Estes dois pontos indicam que, para o TCU, a inidoneidade também depende do nexo causal entre a conduta da empresa consorciada (individualizada) e o ato ilícito.

Por fim, convém mencionar que o afastamento da inidoneidade se deu com base na existência de dúvida razoável quanto à participação da empresa consorciada nos atos fraudulentos. Neste ponto, o TCU aplicou o princípio da dúvida razoável inerente aos processos criminais – consagrado pelo art. 66, item 3, do Estatuto de Roma do Tribunal Penal Internacional –, em que a responsabilização há de ser provada acima de qualquer dúvida razoável.

O combate a condutas inidôneas, corruptas e ímprobas é essencial. Leis como a de Improbidade Administrativa (Lei nº 8.429/92) e Anticorrupção Empresarial (Lei nº 12.846/2013) são de extrema importância para a proteção do patrimônio público. Mas tal proteção não pode se dar à revelia dos direitos fundamentais de defesa e de princípios como a tripartição dos Poderes, a individualização da pena e razoabilidade e proporcionalidade. O uso descuidado de leis punitivas pode ter um efeito nefasto na economia e contrário àquilo que se busca proteger. A interpretação de normas punitivas deve ser sempre restritiva.

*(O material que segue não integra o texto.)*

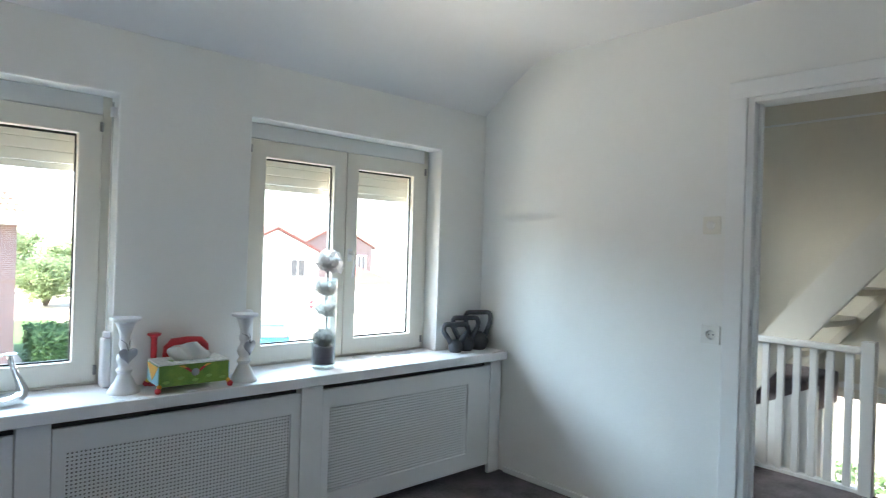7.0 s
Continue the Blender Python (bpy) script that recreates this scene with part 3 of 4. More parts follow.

Assim, a decisão do TCU merece bom destaque. Não há previsão legal que autorize a extensão de responsabilidade por atos inidôneos a empresas consorciadas de forma objetiva. A participação nos atos fraudulentos não pode ser presumida, devendo ser comprovada acima de qualquer dúvida razoável. E, diferentemente de sanções pecuniárias, em especial a de ressarcimento – para as quais se admite excepcionalmente a solidariedade quando prevista em Lei (a exemplo do art. 4º, §2º, da Lei Anticorrupção) –, a inidoneidade é sanção de caráter personalíssimo: deve ser aplicada somente a quem efetivamente praticou ou participou do ato.